Please transcribe the data that follows without the pictures, keeping every word the same.

Entries with animation source code

::::

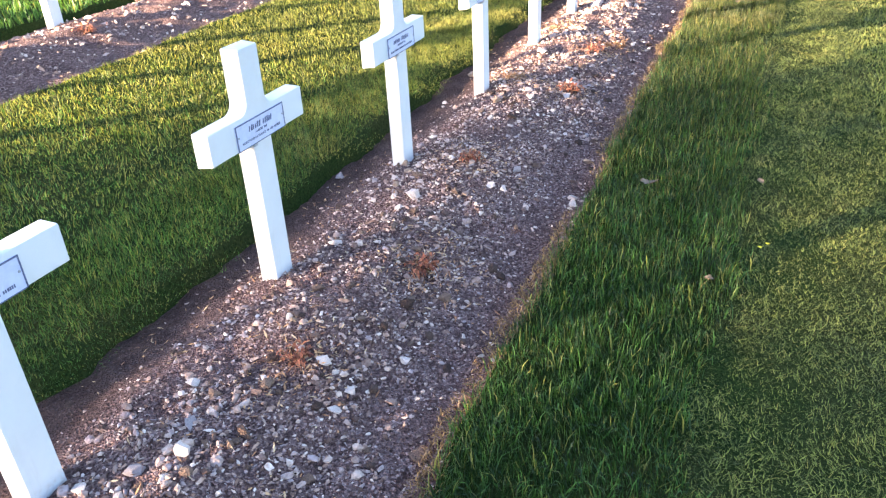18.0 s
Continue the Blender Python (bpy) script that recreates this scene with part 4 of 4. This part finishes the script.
def build_shade_tree(seed, x, y, height, spread, full):
    pick = random.Random(seed)
    thing = new("tree")
    tagged(thing, "unseen leafy tree added behind the walk to cast dappled shade", "tree", group="trees behind the lawn")
    thing.matrix_basis = pose(x, y, float(lie(x, y)) - 0.1)
    trunk, tips = bmesh.new(), []

    def limb(a, c, r0, r1):
        q = (c - a).normalized()
        u = q.orthogonal().normalized()
        v = q.cross(u)
        rings = []
        for n in range(4):
            at = a.lerp(c, n / 3) + (u * pick.uniform(-1, 1) + v * pick.uniform(-1, 1)) * r0 * 0.4 * (0 < n < 3)
            r = r0 + (r1 - r0) * n / 3
            rings.append([trunk.verts.new(at + (u * math.cos(k * 0.785) + v * math.sin(k * 0.785)) * r) for k in range(8)])
        for f, g in zip(rings, rings[1:]):
            for k in range(8):
                trunk.faces.new((f[k], f[(k + 1) % 8], g[(k + 1) % 8], g[k]))
    fork = Vector((0, 0, height * 0.3))
    limb(Vector((0, 0, 0)), fork, 0.28, 0.2)
    for k in range(8):
        a = k * 0.785 + pick.uniform(-0.3, 0.3)
        end = Vector((math.cos(a) * spread * 0.55, math.sin(a) * spread * 0.55, height * pick.uniform(0.5, 0.85)))
        limb(fork, end, 0.11, 0.03)
        tips.append(end)
        for _ in range(3):
            far = end + Vector((pick.uniform(-1, 1), pick.uniform(-1, 1), pick.uniform(-0.4, 0.9))) * spread * 0.35
            limb(end, far, 0.035, 0.012)
            tips.append(far)
    part("trunk", trunk, BARK, thing)
    r = np.random.default_rng(seed)
    n = int(2600 * spread * full)
    at = np.array([tips[i] for i in r.integers(0, len(tips), n)]) + r.normal(0, 0.30 + spread * 0.10, (n, 3))
    world = at + np.array([x, y, float(lie(x, y)) - 0.1])
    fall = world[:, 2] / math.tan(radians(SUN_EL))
    # drop leaves so that the sun reaches each chosen spot
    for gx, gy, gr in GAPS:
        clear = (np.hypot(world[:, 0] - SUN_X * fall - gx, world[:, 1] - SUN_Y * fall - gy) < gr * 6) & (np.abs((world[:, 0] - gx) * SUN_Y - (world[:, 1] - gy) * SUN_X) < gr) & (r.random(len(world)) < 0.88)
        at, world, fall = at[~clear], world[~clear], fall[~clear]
    n = len(at)
    a, c = r.normal(0, 0.10, (n, 3)), r.normal(0, 0.10, (n, 3))
    v = np.stack([at - a, at + c, at + a, at - c], 1)
    tris = np.concatenate([4 * np.arange(n)[:, None] + [0, 1, 2], 4 * np.arange(n)[:, None] + [0, 2, 3]])
    triangles("crown", v, tris, [CROWN_LEAF], thing)


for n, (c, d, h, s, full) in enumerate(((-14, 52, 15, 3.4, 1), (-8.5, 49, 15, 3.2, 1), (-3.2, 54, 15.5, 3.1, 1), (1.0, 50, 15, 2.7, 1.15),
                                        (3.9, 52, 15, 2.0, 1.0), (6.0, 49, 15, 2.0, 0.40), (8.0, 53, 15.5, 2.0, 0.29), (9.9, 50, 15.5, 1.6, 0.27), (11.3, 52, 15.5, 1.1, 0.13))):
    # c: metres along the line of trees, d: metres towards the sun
    build_shade_tree(40 + n, SUN_X * d + SUN_Y * c, SUN_Y * d - SUN_X * c, h, s, full)
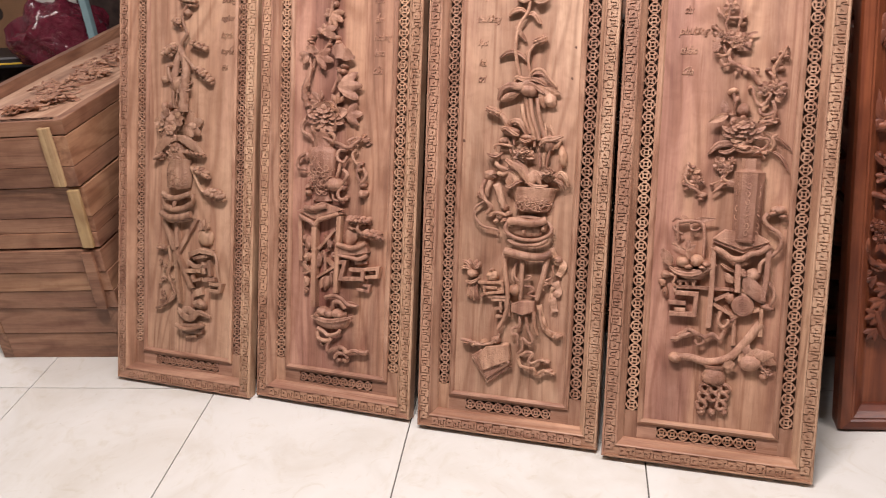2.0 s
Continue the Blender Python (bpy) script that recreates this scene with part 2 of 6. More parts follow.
def tile_material():
    m, nodes, links, bsdf = nodes_of("polished_cream_tile")
    co = nodes.new("ShaderNodeTexCoord").outputs["Object"]
    info = nodes.new("ShaderNodeObjectInfo").outputs["Random"]
    off = nodes.new("ShaderNodeVectorMath")
    off.operation = "MULTIPLY_ADD"
    off.inputs[1].default_value, off.inputs[2].default_value = (19, 13, 7), (0, 0, 0)
    links.new(info, off.inputs[0])
    add = nodes.new("ShaderNodeVectorMath")
    links.new(co, add.inputs[0])
    links.new(off.outputs[0], add.inputs[1])
    cloud = noise_at(nodes, links, add.outputs[0], (1, 1, 1), 3.2, 5, 0.6, 1.4)
    vein = noise_at(nodes, links, add.outputs[0], (1, 1, 1), 11, 6, 0.65, 2.0)
    dirt = noise_at(nodes, links, add.outputs[0], (1, 1, 1), 46, 3, 0.6)
    a = ramp(nodes, [(0.30, (0.60, 0.59, 0.54)), (0.5, (0.66, 0.665, 0.63)), (0.75, (0.69, 0.70, 0.675))])
    links.new(cloud, a.inputs[0])
    b = ramp(nodes, [(0.30, (0.90, 0.875, 0.82)), (0.46, (1, 1, 1))])
    links.new(vein, b.inputs[0])
    d = ramp(nodes, [(0.22, (0.55, 0.5, 0.44)), (0.3, (1, 1, 1))])
    links.new(dirt, d.inputs[0])
    col = mix(nodes, links, 0.8, a.outputs[0], b.outputs[0], "MULTIPLY")
    col = mix(nodes, links, 0.5, col, d.outputs[0], "MULTIPLY")
    links.new(col, bsdf.inputs["Base Color"])
    rr = nodes.new("ShaderNodeMapRange")
    rr.inputs["To Min"].default_value, rr.inputs["To Max"].default_value = 0.12, 0.3
    links.new(vein, rr.inputs["Value"])
    links.new(rr.outputs[0], bsdf.inputs["Roughness"])
    return m


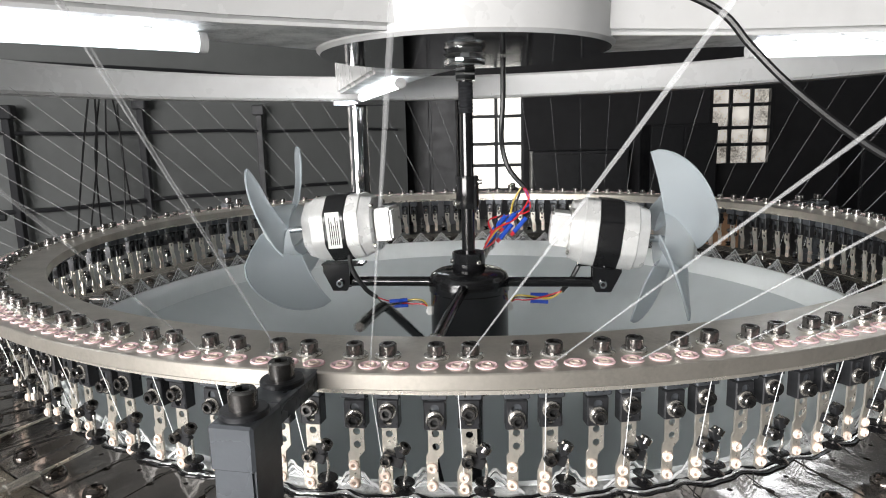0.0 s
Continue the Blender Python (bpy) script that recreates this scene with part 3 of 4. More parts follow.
for k in range(72):
    b = part("cam_box", CAMB, None, cam_ring, m=pose(0, 0, 0, 0, 0, A0 - 1.15 + 5 * k))
    part("blue_ring", BRING, None, b, "blue ring with white marks", m=around(3.65 + 0.12 * math.sin(k), 0.5207, 0.9345) @ pose(0, 0, 0, 90, 0, 0) @ Matrix.Scale(0.86, 4))
    part("adjusting_screw", BSCREW, None, b, m=around(3.65 + 0.12 * math.sin(k), 0.5205, 0.9345) @ pose(0, 0, 0, 90, 0, k * 17) @ Matrix.Scale(0.86, 4))
    part("white_ticks", TICKS, None, b, m=around(3.65 + 0.12 * math.sin(k), 0.5207, 0.9345) @ pose(0, 0, 0, 90, 0, 0) @ Matrix.Scale(0.86, 4))
    red = part("red_ring", RRING, None, b, "red anodised ring", m=around(1.25, 0.5207, 0.9520) @ pose(0, 0, 0, 90, 0, 0))
    part("adjusting_screw", BSCREW, None, red, m=pose(0, 0, 0.0002, 0, 0, k * 23))
    part("ground_edge", EDGEL, None, b)
    for a in (1.25, 3.7):
        part("grub_screw", GSCREW, None, b, m=around(a, 0.5165, 0.9205) @ pose(0, 0, 0, 90, 0, k * 31))
    part("socket_bolt", LSCREW, None, b, m=nrm @ pose(0, 0, -0.0075, 0, 0, k * 11))
    part("engraved_mark", text_mesh("X%d" % (200 + (k * 6 + 22) % 90), 0.006, M_MARK), None, b, m=around(2.5, 0.5465, 0.8917) @ pose(0, 0, 0, 90, 0, 0) @ Matrix.Scale(0.55, 4))


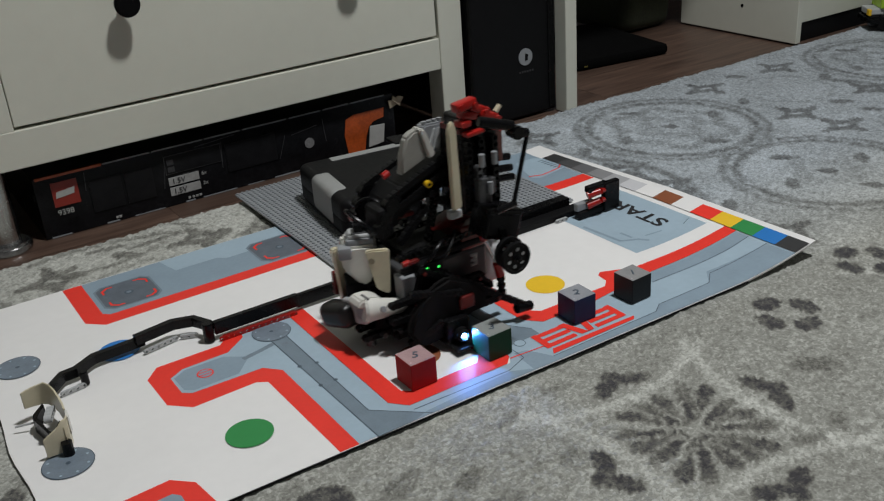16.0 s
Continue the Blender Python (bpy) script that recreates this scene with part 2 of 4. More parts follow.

::::

▶ [ANSWER TO THIS TASK]
18.0 s
Continue the Blender Python (bpy) script that recreates this scene with part 4 of 4. This part finishes the script.
def build_shade_tree(seed, x, y, height, spread, full):
    pick = random.Random(seed)
    thing = new("tree")
    tagged(thing, "unseen leafy tree added behind the walk to cast dappled shade", "tree", group="trees behind the lawn")
    thing.matrix_basis = pose(x, y, float(lie(x, y)) - 0.1)
    trunk, tips = bmesh.new(), []

    def limb(a, c, r0, r1):
        q = (c - a).normalized()
        u = q.orthogonal().normalized()
        v = q.cross(u)
        rings = []
        for n in range(4):
            at = a.lerp(c, n / 3) + (u * pick.uniform(-1, 1) + v * pick.uniform(-1, 1)) * r0 * 0.4 * (0 < n < 3)
            r = r0 + (r1 - r0) * n / 3
            rings.append([trunk.verts.new(at + (u * math.cos(k * 0.785) + v * math.sin(k * 0.785)) * r) for k in range(8)])
        for f, g in zip(rings, rings[1:]):
            for k in range(8):
                trunk.faces.new((f[k], f[(k + 1) % 8], g[(k + 1) % 8], g[k]))
    fork = Vector((0, 0, height * 0.3))
    limb(Vector((0, 0, 0)), fork, 0.28, 0.2)
    for k in range(8):
        a = k * 0.785 + pick.uniform(-0.3, 0.3)
        end = Vector((math.cos(a) * spread * 0.55, math.sin(a) * spread * 0.55, height * pick.uniform(0.5, 0.85)))
        limb(fork, end, 0.11, 0.03)
        tips.append(end)
        for _ in range(3):
            far = end + Vector((pick.uniform(-1, 1), pick.uniform(-1, 1), pick.uniform(-0.4, 0.9))) * spread * 0.35
            limb(end, far, 0.035, 0.012)
            tips.append(far)
    part("trunk", trunk, BARK, thing)
    r = np.random.default_rng(seed)
    n = int(2600 * spread * full)
    at = np.array([tips[i] for i in r.integers(0, len(tips), n)]) + r.normal(0, 0.30 + spread * 0.10, (n, 3))
    world = at + np.array([x, y, float(lie(x, y)) - 0.1])
    fall = world[:, 2] / math.tan(radians(SUN_EL))
    # drop leaves so that the sun reaches each chosen spot
    for gx, gy, gr in GAPS:
        clear = (np.hypot(world[:, 0] - SUN_X * fall - gx, world[:, 1] - SUN_Y * fall - gy) < gr * 6) & (np.abs((world[:, 0] - gx) * SUN_Y - (world[:, 1] - gy) * SUN_X) < gr) & (r.random(len(world)) < 0.88)
        at, world, fall = at[~clear], world[~clear], fall[~clear]
    n = len(at)
    a, c = r.normal(0, 0.10, (n, 3)), r.normal(0, 0.10, (n, 3))
    v = np.stack([at - a, at + c, at + a, at - c], 1)
    tris = np.concatenate([4 * np.arange(n)[:, None] + [0, 1, 2], 4 * np.arange(n)[:, None] + [0, 2, 3]])
    triangles("crown", v, tris, [CROWN_LEAF], thing)


for n, (c, d, h, s, full) in enumerate(((-14, 52, 15, 3.4, 1), (-8.5, 49, 15, 3.2, 1), (-3.2, 54, 15.5, 3.1, 1), (1.0, 50, 15, 2.7, 1.15),
                                        (3.9, 52, 15, 2.0, 1.0), (6.0, 49, 15, 2.0, 0.40), (8.0, 53, 15.5, 2.0, 0.29), (9.9, 50, 15.5, 1.6, 0.27), (11.3, 52, 15.5, 1.1, 0.13))):
    # c: metres along the line of trees, d: metres towards the sun
    build_shade_tree(40 + n, SUN_X * d + SUN_Y * c, SUN_Y * d - SUN_X * c, h, s, full)
2.0 s
Continue the Blender Python (bpy) script that recreates this scene with part 2 of 6. More parts follow.
def tile_material():
    m, nodes, links, bsdf = nodes_of("polished_cream_tile")
    co = nodes.new("ShaderNodeTexCoord").outputs["Object"]
    info = nodes.new("ShaderNodeObjectInfo").outputs["Random"]
    off = nodes.new("ShaderNodeVectorMath")
    off.operation = "MULTIPLY_ADD"
    off.inputs[1].default_value, off.inputs[2].default_value = (19, 13, 7), (0, 0, 0)
    links.new(info, off.inputs[0])
    add = nodes.new("ShaderNodeVectorMath")
    links.new(co, add.inputs[0])
    links.new(off.outputs[0], add.inputs[1])
    cloud = noise_at(nodes, links, add.outputs[0], (1, 1, 1), 3.2, 5, 0.6, 1.4)
    vein = noise_at(nodes, links, add.outputs[0], (1, 1, 1), 11, 6, 0.65, 2.0)
    dirt = noise_at(nodes, links, add.outputs[0], (1, 1, 1), 46, 3, 0.6)
    a = ramp(nodes, [(0.30, (0.60, 0.59, 0.54)), (0.5, (0.66, 0.665, 0.63)), (0.75, (0.69, 0.70, 0.675))])
    links.new(cloud, a.inputs[0])
    b = ramp(nodes, [(0.30, (0.90, 0.875, 0.82)), (0.46, (1, 1, 1))])
    links.new(vein, b.inputs[0])
    d = ramp(nodes, [(0.22, (0.55, 0.5, 0.44)), (0.3, (1, 1, 1))])
    links.new(dirt, d.inputs[0])
    col = mix(nodes, links, 0.8, a.outputs[0], b.outputs[0], "MULTIPLY")
    col = mix(nodes, links, 0.5, col, d.outputs[0], "MULTIPLY")
    links.new(col, bsdf.inputs["Base Color"])
    rr = nodes.new("ShaderNodeMapRange")
    rr.inputs["To Min"].default_value, rr.inputs["To Max"].default_value = 0.12, 0.3
    links.new(vein, rr.inputs["Value"])
    links.new(rr.outputs[0], bsdf.inputs["Roughness"])
    return m


0.0 s
Continue the Blender Python (bpy) script that recreates this scene with part 3 of 4. More parts follow.
for k in range(72):
    b = part("cam_box", CAMB, None, cam_ring, m=pose(0, 0, 0, 0, 0, A0 - 1.15 + 5 * k))
    part("blue_ring", BRING, None, b, "blue ring with white marks", m=around(3.65 + 0.12 * math.sin(k), 0.5207, 0.9345) @ pose(0, 0, 0, 90, 0, 0) @ Matrix.Scale(0.86, 4))
    part("adjusting_screw", BSCREW, None, b, m=around(3.65 + 0.12 * math.sin(k), 0.5205, 0.9345) @ pose(0, 0, 0, 90, 0, k * 17) @ Matrix.Scale(0.86, 4))
    part("white_ticks", TICKS, None, b, m=around(3.65 + 0.12 * math.sin(k), 0.5207, 0.9345) @ pose(0, 0, 0, 90, 0, 0) @ Matrix.Scale(0.86, 4))
    red = part("red_ring", RRING, None, b, "red anodised ring", m=around(1.25, 0.5207, 0.9520) @ pose(0, 0, 0, 90, 0, 0))
    part("adjusting_screw", BSCREW, None, red, m=pose(0, 0, 0.0002, 0, 0, k * 23))
    part("ground_edge", EDGEL, None, b)
    for a in (1.25, 3.7):
        part("grub_screw", GSCREW, None, b, m=around(a, 0.5165, 0.9205) @ pose(0, 0, 0, 90, 0, k * 31))
    part("socket_bolt", LSCREW, None, b, m=nrm @ pose(0, 0, -0.0075, 0, 0, k * 11))
    part("engraved_mark", text_mesh("X%d" % (200 + (k * 6 + 22) % 90), 0.006, M_MARK), None, b, m=around(2.5, 0.5465, 0.8917) @ pose(0, 0, 0, 90, 0, 0) @ Matrix.Scale(0.55, 4))


16.0 s
Continue the Blender Python (bpy) script that recreates this scene with part 2 of 4. More parts follow.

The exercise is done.